Манилов (энергично): Конкретное? Извольте! (Мечтательно.) Я все думаю: хорошо было бы эдак жить с мистером Пиквиком на берегу реки, следить какую-нибудь эдакую науку, чтобы эдак расшевелило душу, дало бы, так сказать, паренье эдакое…

Гена: Да уж! Конкретней некуда!

Манилов (завороженно, слыша только себя одного): А через реку построить бы мост… А на мосту – огромнейший дом с эдаким, знаете ли, бельведером, чтобы можно было пить чай на открытом воздухе… И чтобы на этом бельведере обнялись бы по-братски друг мой Тартюф с таким же хитроумным и лукавым Ходжою Насреддином, а добрый ворчун Собакевич – с грубоватым задирою Сирано де Бержераком, а честный и исполнительный Пришибеев – с бравым солдатом Швейком. Они ведь оба верные служаки!
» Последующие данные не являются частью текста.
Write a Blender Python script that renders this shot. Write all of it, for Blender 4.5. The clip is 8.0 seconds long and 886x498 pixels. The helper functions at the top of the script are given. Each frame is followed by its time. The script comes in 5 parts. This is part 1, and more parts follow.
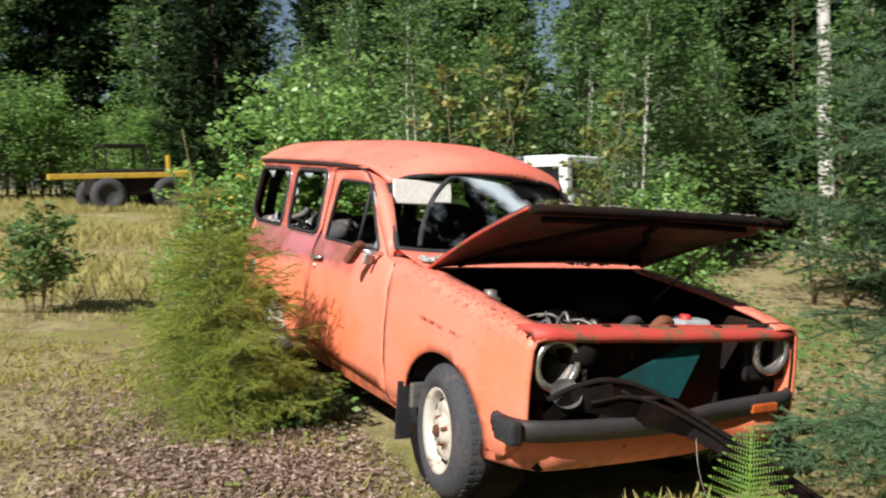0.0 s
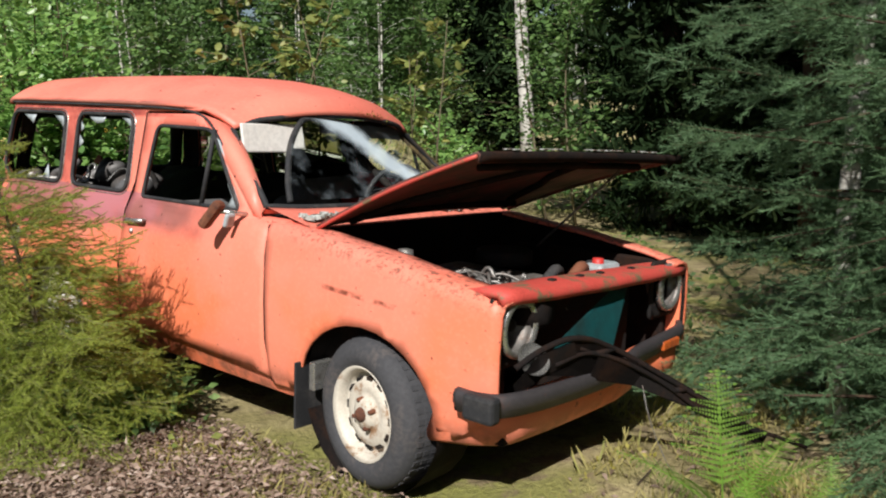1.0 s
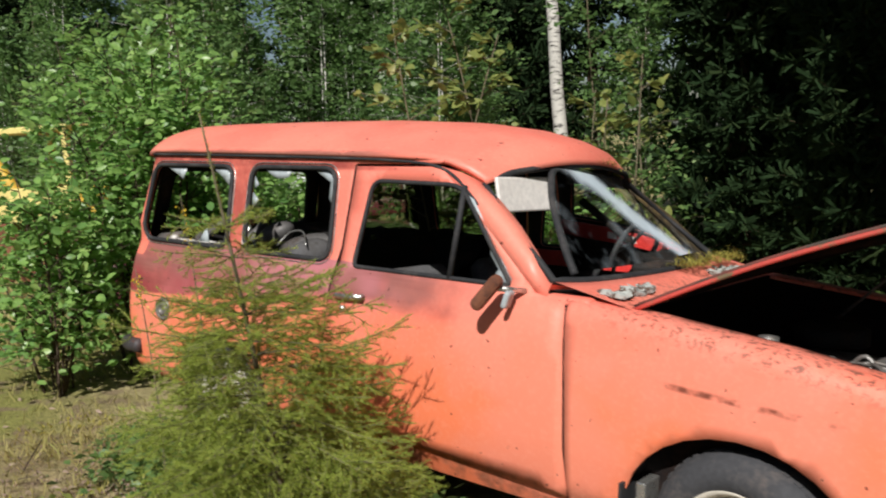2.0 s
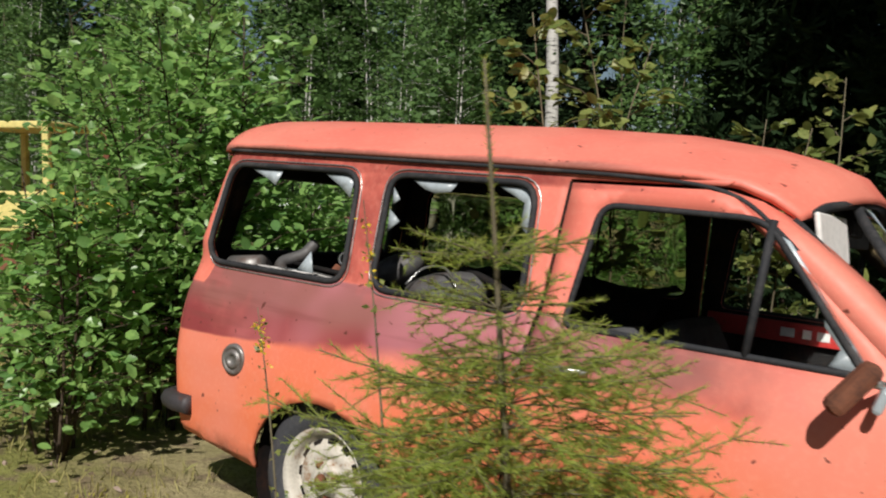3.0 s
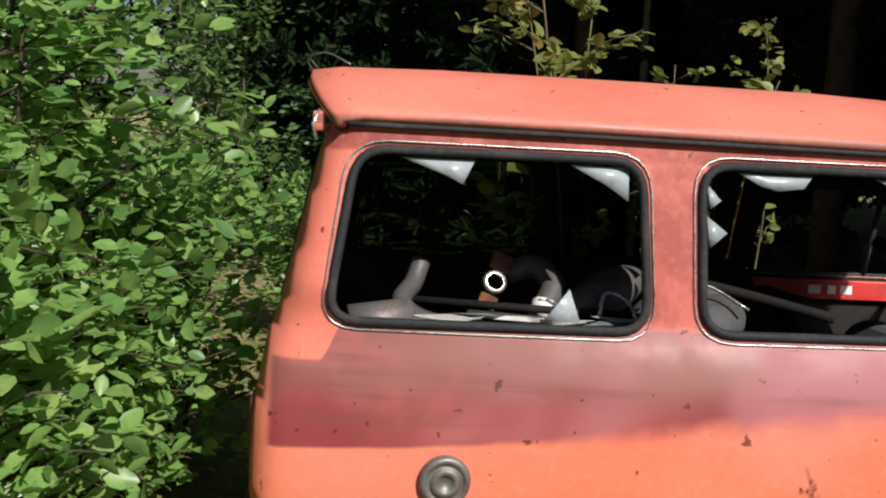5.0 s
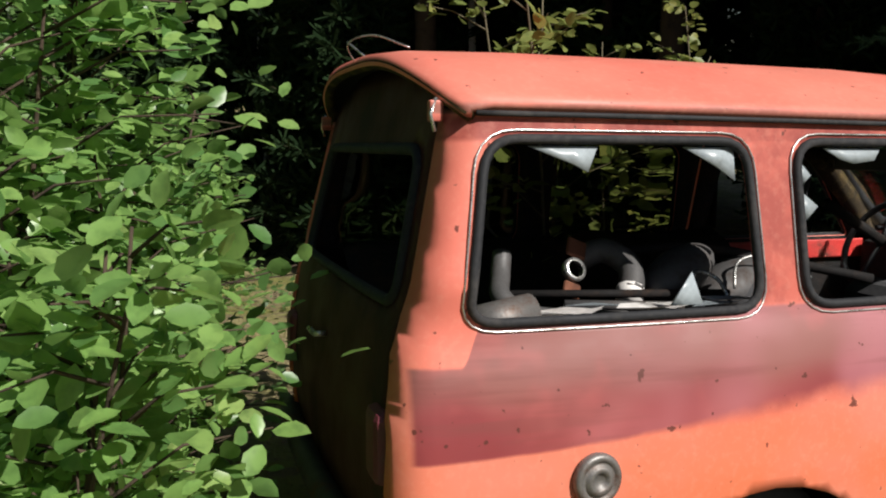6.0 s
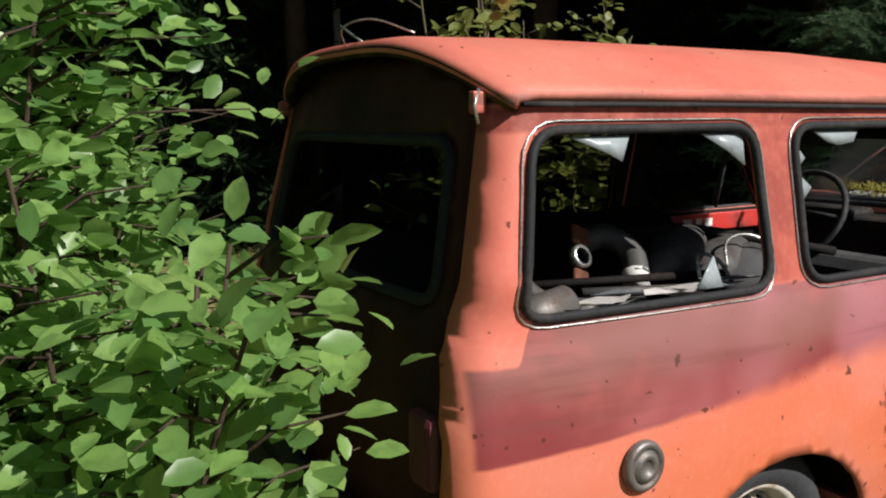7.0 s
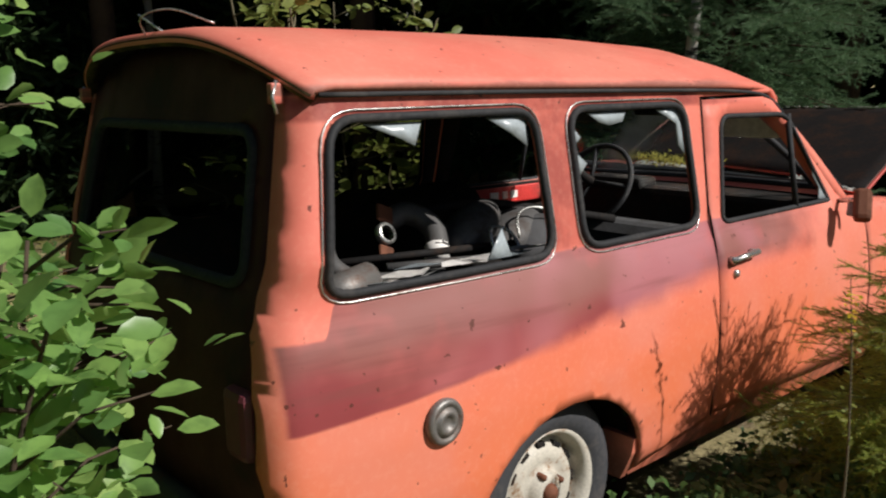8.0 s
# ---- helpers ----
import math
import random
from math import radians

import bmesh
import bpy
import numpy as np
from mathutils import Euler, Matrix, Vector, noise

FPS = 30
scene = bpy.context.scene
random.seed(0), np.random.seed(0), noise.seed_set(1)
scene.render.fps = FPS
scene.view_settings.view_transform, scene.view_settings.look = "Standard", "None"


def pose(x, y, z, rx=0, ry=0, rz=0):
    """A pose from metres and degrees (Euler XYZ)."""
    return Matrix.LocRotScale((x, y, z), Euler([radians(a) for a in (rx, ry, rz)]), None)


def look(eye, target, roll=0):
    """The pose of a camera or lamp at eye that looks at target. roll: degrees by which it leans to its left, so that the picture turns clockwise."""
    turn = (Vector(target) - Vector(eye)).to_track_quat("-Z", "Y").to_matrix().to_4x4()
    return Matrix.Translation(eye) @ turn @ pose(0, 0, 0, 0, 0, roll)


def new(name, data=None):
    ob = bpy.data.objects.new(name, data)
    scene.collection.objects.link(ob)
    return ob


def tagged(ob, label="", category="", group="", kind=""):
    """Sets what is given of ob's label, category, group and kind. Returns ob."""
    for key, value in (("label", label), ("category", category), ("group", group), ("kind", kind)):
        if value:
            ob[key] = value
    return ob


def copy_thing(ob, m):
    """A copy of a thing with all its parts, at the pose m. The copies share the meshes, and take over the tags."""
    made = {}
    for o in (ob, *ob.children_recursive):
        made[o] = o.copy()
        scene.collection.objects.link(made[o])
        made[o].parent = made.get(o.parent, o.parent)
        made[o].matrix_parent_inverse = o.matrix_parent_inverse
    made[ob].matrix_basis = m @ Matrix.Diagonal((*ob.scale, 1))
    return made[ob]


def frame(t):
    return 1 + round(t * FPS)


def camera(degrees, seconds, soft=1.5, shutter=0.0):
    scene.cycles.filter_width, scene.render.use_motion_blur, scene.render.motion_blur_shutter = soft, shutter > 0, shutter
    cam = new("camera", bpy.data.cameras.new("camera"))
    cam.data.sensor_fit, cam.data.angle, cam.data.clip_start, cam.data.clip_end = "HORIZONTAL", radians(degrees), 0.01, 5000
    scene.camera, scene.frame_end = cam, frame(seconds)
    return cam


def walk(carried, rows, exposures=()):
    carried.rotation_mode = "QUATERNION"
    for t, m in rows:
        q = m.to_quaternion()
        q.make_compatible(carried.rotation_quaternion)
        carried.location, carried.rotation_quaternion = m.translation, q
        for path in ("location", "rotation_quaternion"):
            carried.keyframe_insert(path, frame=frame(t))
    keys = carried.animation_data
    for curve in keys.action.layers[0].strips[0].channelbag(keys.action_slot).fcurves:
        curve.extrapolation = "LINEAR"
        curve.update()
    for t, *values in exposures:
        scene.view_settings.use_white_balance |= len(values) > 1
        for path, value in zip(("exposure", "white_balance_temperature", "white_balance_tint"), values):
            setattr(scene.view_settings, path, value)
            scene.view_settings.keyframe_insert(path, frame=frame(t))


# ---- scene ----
cam = camera(55.3, 8.0, soft=2.0, shutter=0.15)
PATH = [
    (0, (3.044, -2.283, 1.358), (1.292, -1.333, 1.195), -1.6),
    (0.5, (2.629, -2.527, 1.41), (1.167, -1.187, 1.151), -3.2),
    (1, (2.149, -2.686, 1.437), (0.869, -1.19, 1.085), -2.8),
    (1.5, (1.542, -2.808, 1.472), (0.283, -1.288, 1.144), -2.6),
    (2, (0.853, -2.857, 1.522), (-0.415, -1.332, 1.261), -3.8),
    (2.2, (0.683, -2.757, 1.511), (-0.643, -1.277, 1.289), -4.5),
    (3.3, (-0.882, -2.591, 1.42), (-1.936, -0.895, 1.315), 2.7),
    (3.5, (-1.125, -2.597, 1.418), (-2.05, -0.825, 1.365), 1.5),
    (4, (-1.744, -2.568, 1.475), (-2.331, -0.66, 1.358), 0.3),
    (4.2, (-1.945, -2.564, 1.485), (-2.411, -0.625, 1.338), -0.0),
    (5.3, (-3.152, -2.238, 1.623), (-2.837, -0.304, 1.224), 0.2),
    (5.5, (-3.266, -2.231, 1.607), (-2.882, -0.307, 1.222), -0.8),
    (6, (-3.564, -2.053, 1.618), (-2.928, -0.203, 1.203), -0.5),
    (6.5, (-3.752, -1.897, 1.665), (-2.942, -0.126, 1.209), 0.1),
    (7, (-3.899, -1.821, 1.657), (-2.933, -0.138, 1.174), -0.4),
    (7.5, (-3.938, -1.846, 1.725), (-2.839, -0.281, 1.139), 0.3),
    (8, (-3.916, -1.958, 1.704), (-2.642, -0.516, 1.158), 0.2),
]
# the wreck stands on a slope: nose down, leaning away from the path
UP = Vector((-0.0437, -0.0787, 1)).normalized()
K = UP.rotation_difference(Vector((0, 0, 1))).to_matrix().to_4x4()
walk(cam, [(t, look(e, g, r)) for t, e, g, r in PATH], [(0.0, 0.66), (1.0, 0.42), (2.0, 0.22), (3.5, 0.0), (4.2, 0.02), (5.5, 0.20), (6.5, 0.12), (8.0, 0.02)])

# ---- light ----
SUN = Vector((0.42, -0.75, 0.80)).normalized()
world = bpy.data.worlds.new("world")
scene.world = world
world.use_nodes = True
sky = world.node_tree.nodes.new("ShaderNodeTexSky")
sky.sky_type, sky.sun_disc = "NISHITA", False
sky.sun_elevation = math.asin(SUN.z)
sky.sun_rotation = math.atan2(SUN.x, SUN.y)
world.node_tree.nodes["Background"].inputs[1].default_value = 0.042
world.node_tree.links.new(sky.outputs[0], world.node_tree.nodes["Background"].inputs[0])
sun = new("sun", bpy.data.lights.new("sun", "SUN"))
sun.data.energy, sun.data.angle, sun.data.color = 4.8, radians(0.5), (1, 0.96, 0.90)
sun.matrix_world = look(SUN * 30, (0, 0, 0))


# ---- materials ----
class Nodes:
    """A material's node tree with short calls."""

    def __init__(self, name):
        self.mat = bpy.data.materials.new(name)
        self.mat.use_nodes = True
        self.t = self.mat.node_tree
        self.bsdf = self.t.nodes["Principled BSDF"]
        self.out = self.t.nodes["Material Output"]

    def node(self, kind, **ins):
        n = self.t.nodes.new(kind)
        for k, v in ins.items():
            self.put(n.inputs[k.replace("_", " ")], v)
        return n

    def put(self, sock, v):
        if isinstance(v, bpy.types.NodeSocket):
            self.t.links.new(v, sock)
        elif isinstance(v, tuple) and len(v) == 3 and sock.type == "RGBA":
            sock.default_value = (*v, 1)
        else:
            sock.default_value = v

    def coords(self):
        return self.t.nodes.new("ShaderNodeTexCoord").outputs["Object"]

    def noise(self, scale, detail=4, vec=None, rough=0.55):
        n = self.node("ShaderNodeTexNoise", Scale=scale, Detail=detail, Roughness=rough)
        self.put(n.inputs["Vector"], vec or self.coords())
        return n.outputs["Fac"]

    def ramp(self, fac, lo, hi, a=0.0, b=1.0):
        n = self.t.nodes.new("ShaderNodeMapRange")
        n.interpolation_type = "SMOOTHSTEP"
        for k, v in (("Value", fac), ("From Min", lo), ("From Max", hi), ("To Min", a), ("To Max", b)):
            self.put(n.inputs[k], v)
        return n.outputs[0]

    def math(self, op, a, b=0.0, clamp=False):
        n = self.t.nodes.new("ShaderNodeMath")
        n.operation, n.use_clamp = op, clamp
        self.put(n.inputs[0], a)
        self.put(n.inputs[1], b)
        return n.outputs[0]

    def mix(self, fac, a, b):
        n = self.t.nodes.new("ShaderNodeMix")
        n.data_type = "RGBA"
        self.put(n.inputs[0], fac)
        self.put(n.inputs[6], a)
        self.put(n.inputs[7], b)
        return n.outputs[2]

    def bump(self, height, strength=0.3, distance=0.01):
        n = self.node("ShaderNodeBump", Strength=strength, Distance=distance, Height=height)
        self.put(self.bsdf.inputs["Normal"], n.outputs[0])

    def done(self, color, rough=0.6, metal=0.0, spec=0.5):
        self.put(self.bsdf.inputs["Base Color"], color)
        self.put(self.bsdf.inputs["Roughness"], rough)
        self.put(self.bsdf.inputs["Metallic"], metal)
        self.put(self.bsdf.inputs["Specular IOR Level"], spec)
        return self.mat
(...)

А.А. (саркастически): Может быть, и Бармалею с кем-нибудь обняться? Только вот беда, что-то я не припомню во всей мировой литературе ни одного разбойника, который был бы описан с юмором.

Гена: Ну как же? Архип Архипыч! Разве вы не читали сказку Карела Чапека про разбойника Мерзавио?

Изящный молодой человек в бархатном камзоле с кружевами, проходивший мимо по территории Юмора, при этих словах оборачивается, подходит к шлагбауму, снимает шляпу и церемонно раскланивается.

Молодой человек: К вашим услугам, милостивые государи! Кто из вас тут упомянул мое имя?.. Умоляю вас, не пугайтесь, но это я самый и есть – разбойник Мерзавио, страшный Мерзавио с Бренд…

А.А.: Вы явились очень кстати!

Мерзавио: Трешарме… Сильвупле, не соблаговолите ли вы отдать мне вашу одежду, иначе я вынужден буду прибегнуть к насилию, как это полагается у нас, у разбойников…

Гена (сжав кулаки): Только попробуйте!

Мерзавио: Ах, пардон! Если я вас обидел, простите великодушно, и в знак моей искреннейшей приязни примите от меня в подарок эти пистолеты с насечкой, мой берет с настоящим страусовым пером и этот камзол из аглицкого бархата. На память и в доказательство моего глубочайшего уважения, а также сожаления о том, что я причинил вам такую неприятность… Честь имею кланяться. Очень приятно было познакомиться с такими обворожительными и учтивыми людьми… (Уходит.)

А.А.: Неужели, Гена, этот милейший человек хоть чем-то напоминает тебе Бармалея? Ведь он как раз потому и смешон, что по характеру своему неспособен быть разбойником. Для этого он слишком учтив, робок, застенчив, деликатен. Наконец, слишком добр… А Бармалей…

Бармалей (с воплем): О, я буду добрей! Полюблю я детей! Не губите меня! Обнимите меня! О, я буду, я буду добрей!

Манилов: Да, он будет, он будет добрей! (Ликующе.) Пусть отныне стерта будет граница, отделяющая нас от братьев наших, живущих в области по имени Юмор! Пусть они позволят нам себя обнять!

Ноздрев (громовой голос его слышен сперва издали): Обнять?! Вот это по-моему! Дайте мне его обнять! Где ты, душа моя? А-а, вот он где! Дай же я тебя поцелую!!!

А.А.: (еле-еле слышным голосом). Позвольте… Пустите меня…

Ноздрев: Душа моя! (Поцелуй.) Сколько лет! (Поцелуй.) Сколько зим! (Еще один смачный поцелуй, после чего Ноздрев отстраняется и деловито спрашивает.) Кто это?

Гена: Как – кто? Это Архип Архипыч! Только если вы его не знаете, зачем же тогда целоваться лезете?

Ноздрев (в новом порыве восторга): Ба-а! Архип, душа моя! Какими судьбами? Познакомься, зять мой Мижуев! Мы с ним все утро говорили о тебе. Ну смотри, говорю, если мы не встретим Архипа!

А.А.: Простите, но вы со мной незнакомы…

Манилов (готовно): Позвольте, я вам представлю… Сосед мой Ноздрев! Прошу любить и жаловать! Тончайшей души человек!

Гена (ворчит): Оно и видно!

Ноздрев: Эх, брат, да что ж ты не поцелуешь меня? Право, свинтус ты за это! Скотовод эдакий! Послушай, Архип! Ведь ты, я тебе говорю по дружбе, вот мы все здесь твои друзья, – я бы тебя повесил, ей-богу, повесил! Поцелуй меня, душа, смерть люблю тебя! Ну, теперь ты от меня не отвертишься! Едем на охоту!